Da Torino a Budapest.
Due città dall’indiscusso fascino esoterico, unite da un sottile filo di una ricerca: il film Drakula halála.
Un a dir poco originale collezionista torinese incarica Susanna Marino, una trentenne laureata in cinema al DAMS e dalla vita alquanto precaria, di ritrovare il film muto degli anni ’20 che porta per la prima volta sul grande schermo il Dracula di Bram Stoker.
Scomparso in Ungheria nella primavera del 1923, la pellicola è divenuta ossessione per i collezionisti del ramo ma chiunque provi a rintracciarla, o riesca a venirne in possesso muore alimentandone l’aurea di film maledetto.
Ciò che colpisce di questo romanzo è la tinta, la sfumatura più scura di buio con cui il lettore è portato spontaneamente ad immaginare le scene e i dialoghi man mano che si addentra nella lettura.
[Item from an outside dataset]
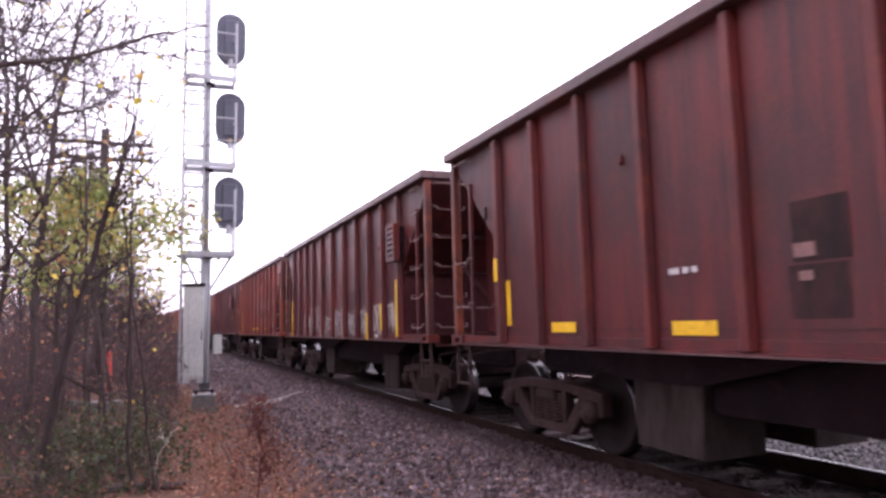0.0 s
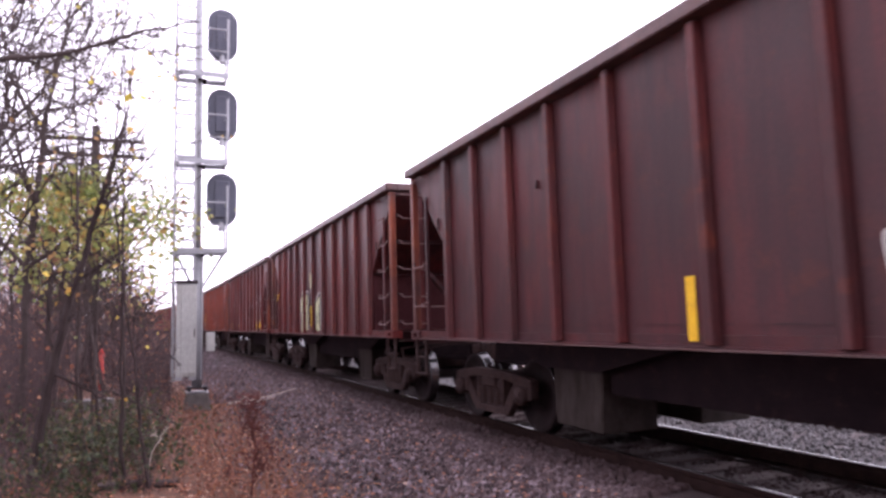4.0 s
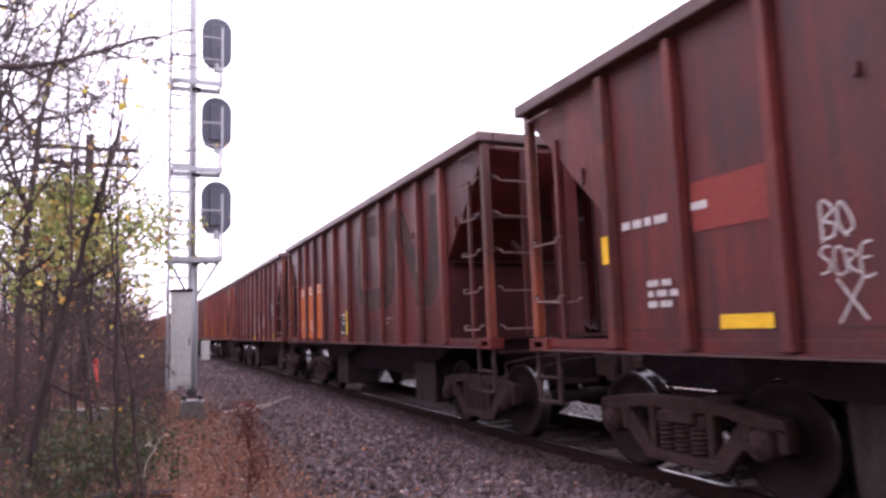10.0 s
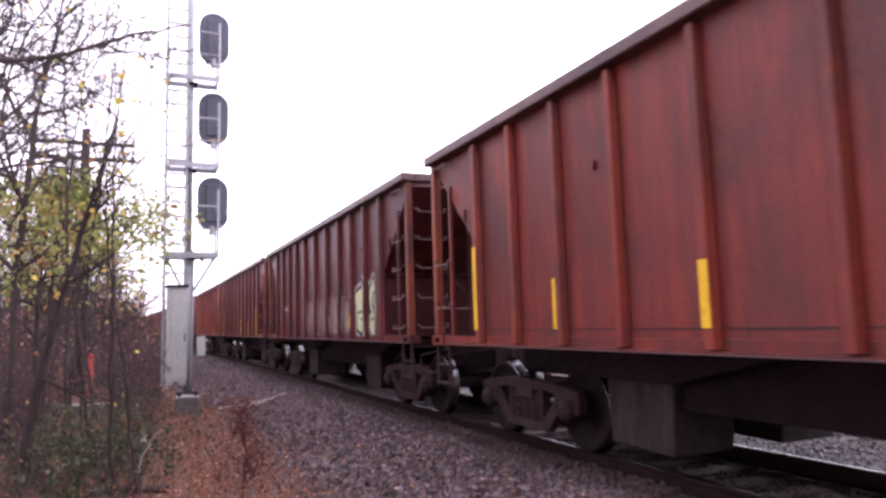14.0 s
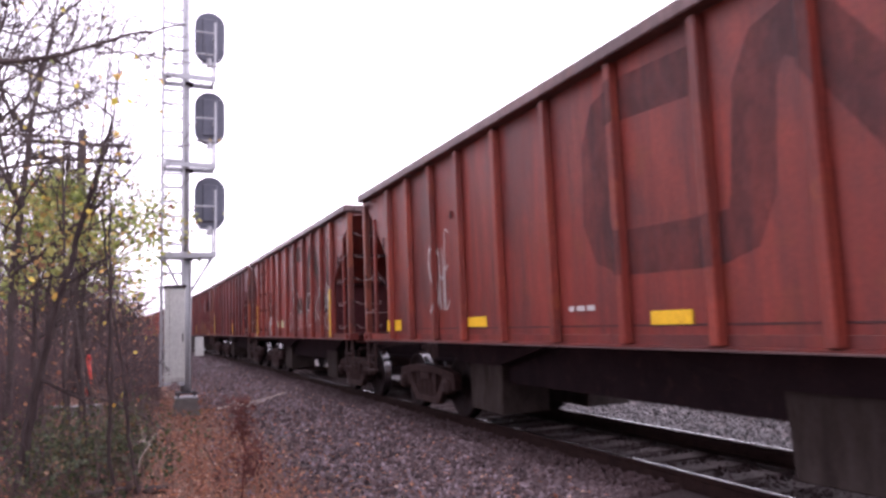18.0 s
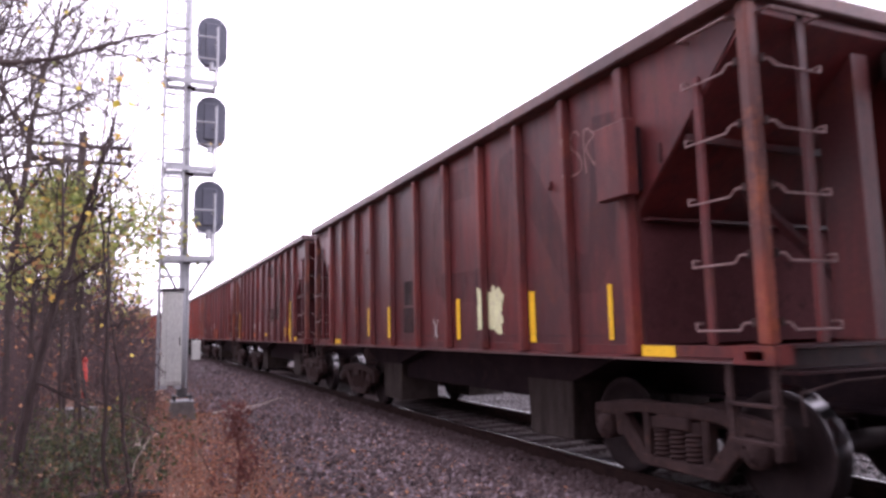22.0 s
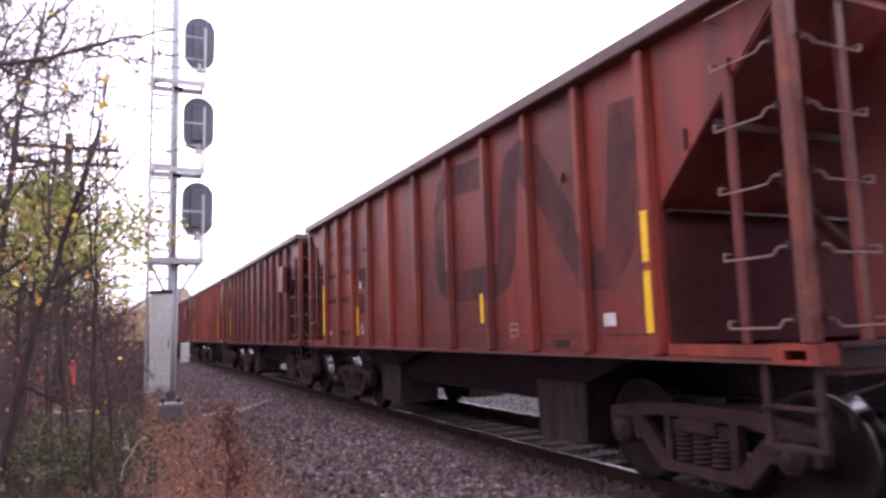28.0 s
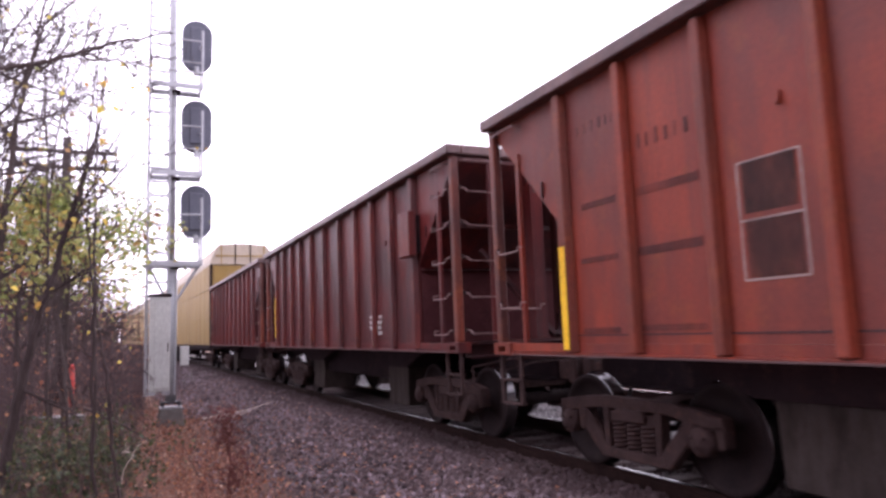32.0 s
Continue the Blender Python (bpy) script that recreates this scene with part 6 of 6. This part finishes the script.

Che sia di giorno o, a maggior ragione di notte, ci si sente costantemente avvolti da ombre inquietanti dove ciò che gira intorno alla protagonista non appare mai certo né definitivo.
La presenza del famoso Vampiro è intrinseca e costante benché non si palesi mai, cedendo le luci della ribalta ai drammi e ai ben più tragici ed efferati crimini perpetrati dagli umani.
Viaggiamo con Susanna e affrontiamo con lei ogni passo e ogni conquista dell’ardua ricerca. Sfidiamo gli ostacoli e le situazioni più impervie di un gioco mortale dal quale però, sembriamo non potere più tirarci indietro. Il nostro sguardo si appanna sotto i colpi della narcolessia di cui Susanna soffre, e respiriamo affannosamente con lei mentre ci perdiamo nei labirinti della Budapest sotterranea.
Tutto quel buio è la quarta puntata della serie, dopo Tutto quel nero, Tutto quel rosso e Tutto quel blu, che vede come protagonista Susanna Marino. La scrittura è avvincente e la trama dosa sapientemente i colpi di scena così da trattenere l’interesse costantemente appeso ad un filo fino all’epilogo. Il solo appunto che mi sento di fare, è che se si incappa in questo episodio senza aver letto i precedenti, la scarna presenza di riferimenti a quanto accaduto nel recente passato della protagonista, rende ostica la comprensione delle citazioni e i risvolti psicologici del suo vissuto.